Dieser „Anschluss“ soll nun auch personell unterstrichen werden, indem der potenzielle Nachfolger von Stefan Soltesz, der seit 1997 das Essener Aalto-Theater leitet und das Haus und sein Orchester zu großen künstlerischen Erfolgen geführt hat, die Leitung beider Häuser übernehmen soll. In Johannes Bultmann, dem gegenwärtigen Intendanten der Essener Philharmonie, dessen Vertrag gleich dem von Soltesz 2013 ausläuft, hatte man den Wunschkandidaten für diese Stelle ausgemacht. Gemeinsam mit dem Geschäftsführer Berger Bergmann hat er die Geschäfte nach der Ablösung Michael Kaufmanns neu geordnet und gleichzeitig die Philharmonie künstlerisch auf Kurs gehalten. Bultmann steht für dieses Amt jedoch nicht zur Verfügung. Keiner wird so gut wie er um die Herausforderungen wissen, die sich einem Essener Superintendanten stellen. Denn in Zeiten des Sparens das Aalto auf Kurs zu halten und der Philharmonie weiteren Schub zu verleihen, um endlich den ersehnten Zuschauerstamm zu binden, ist eine herkulische Aufgabe.

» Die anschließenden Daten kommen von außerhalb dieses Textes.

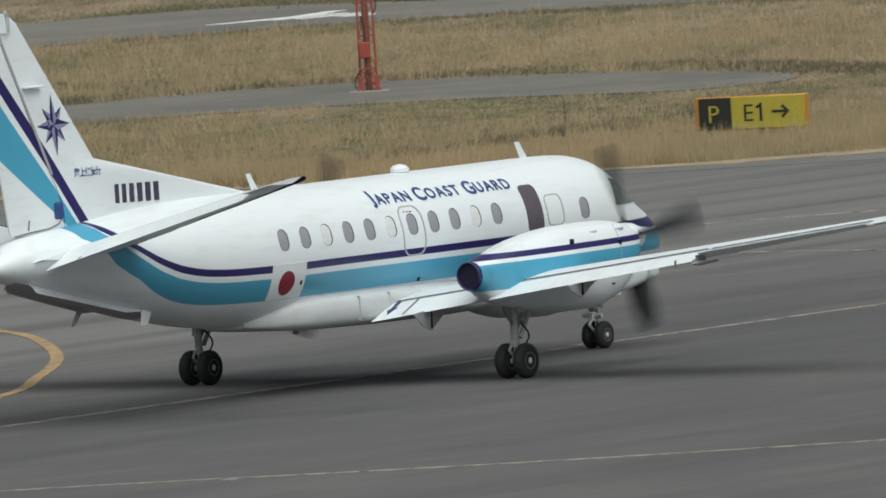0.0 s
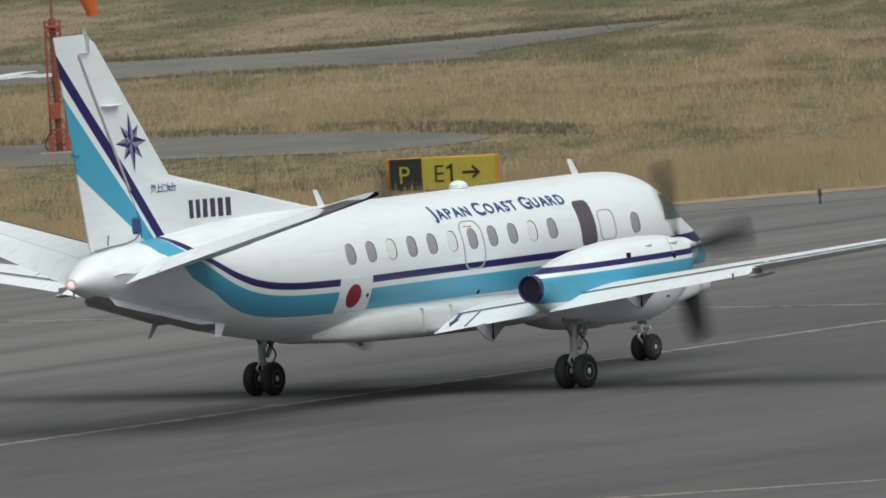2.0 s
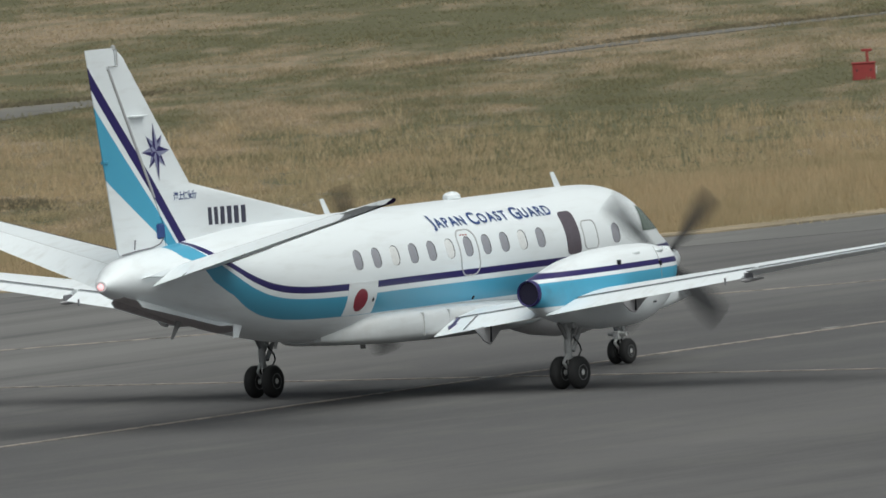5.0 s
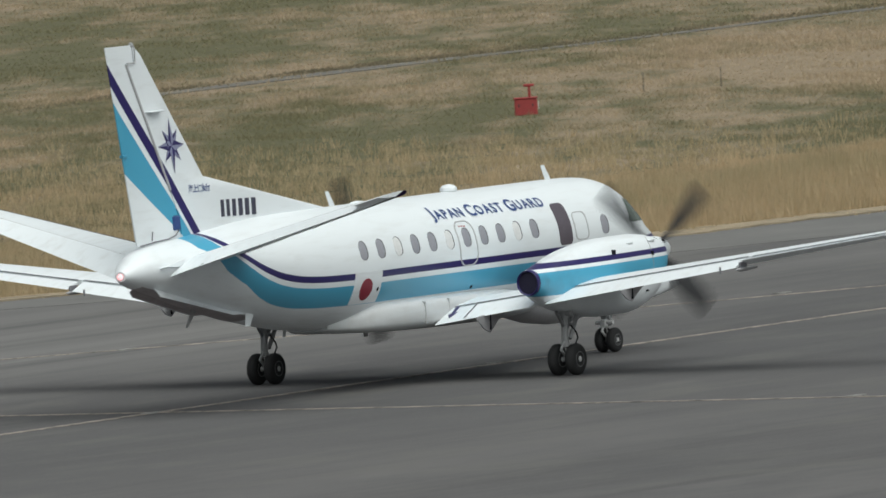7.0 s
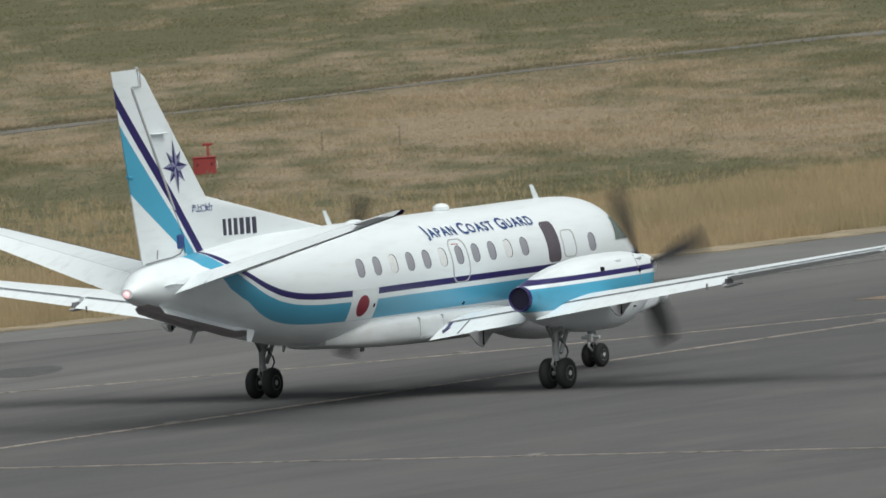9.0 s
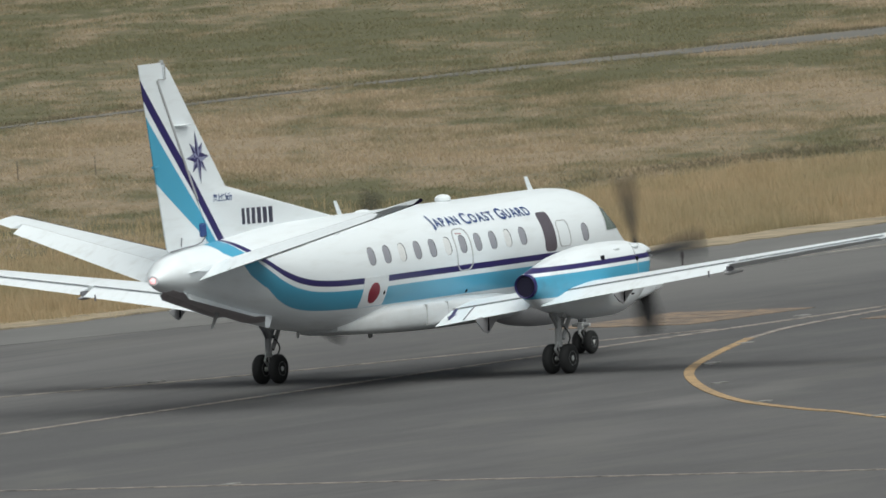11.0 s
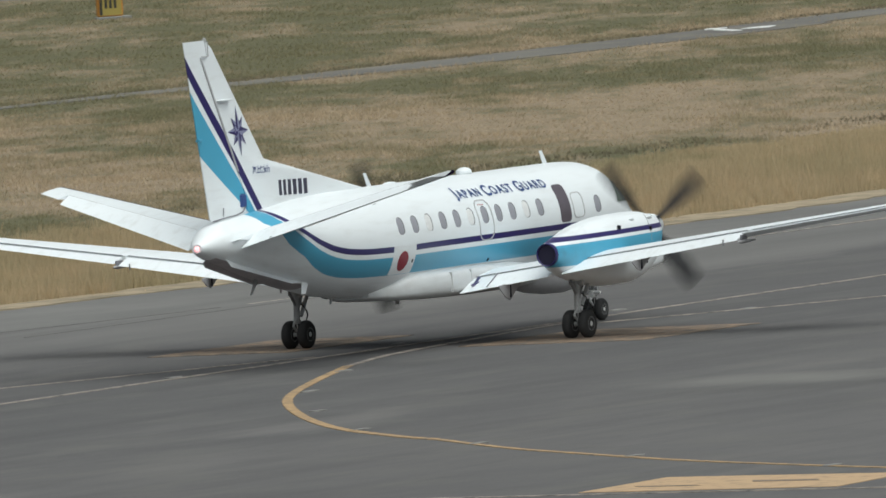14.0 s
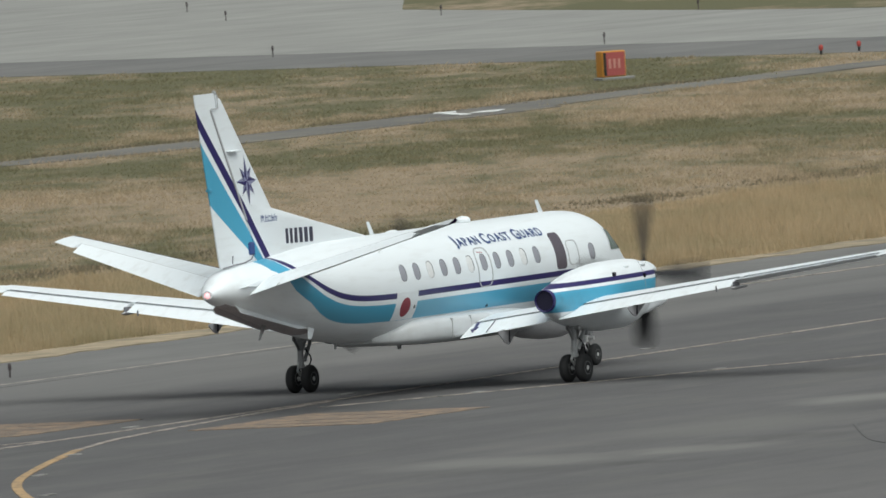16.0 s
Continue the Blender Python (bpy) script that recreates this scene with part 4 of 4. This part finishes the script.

Im Konzerthaus Dortmund, 2002 eröffnet, scheint Benedikt Stampa mit „Zeitinseln“, „Jungen Wilden“, Exklusivkünstlern und in jüngerer Zeit nicht zuletzt konzertanten Opern in Starbesetzung Wege gefunden zu haben, sich im Bewusstsein und im Freizeitverhalten seines Einzugsgebietes zu verankern. Ob der Entschluss der Bochumer, nach jahrelangem Ringen ihren Symphonikern mit dem beliebten Chef Steven Sloane das ersehnte Musikzentrum zu bauen, Einfluss nehmen kann auf die Ausgehtrends in den Nachbarstädten, bleibt abzuwarten. Den Essenern ist nur zu wünschen, dass sich der Aufsichtsrat, nachdem ein erster Kandidatenkreis durch Indiskretionen im Vorfeld der Entscheidung beschädigt ist, zu einer Wahl durchringt, die zwei der ersten Häuser im Lande würdig ist. Denn das ist gut fürs Selbstwertgefühl.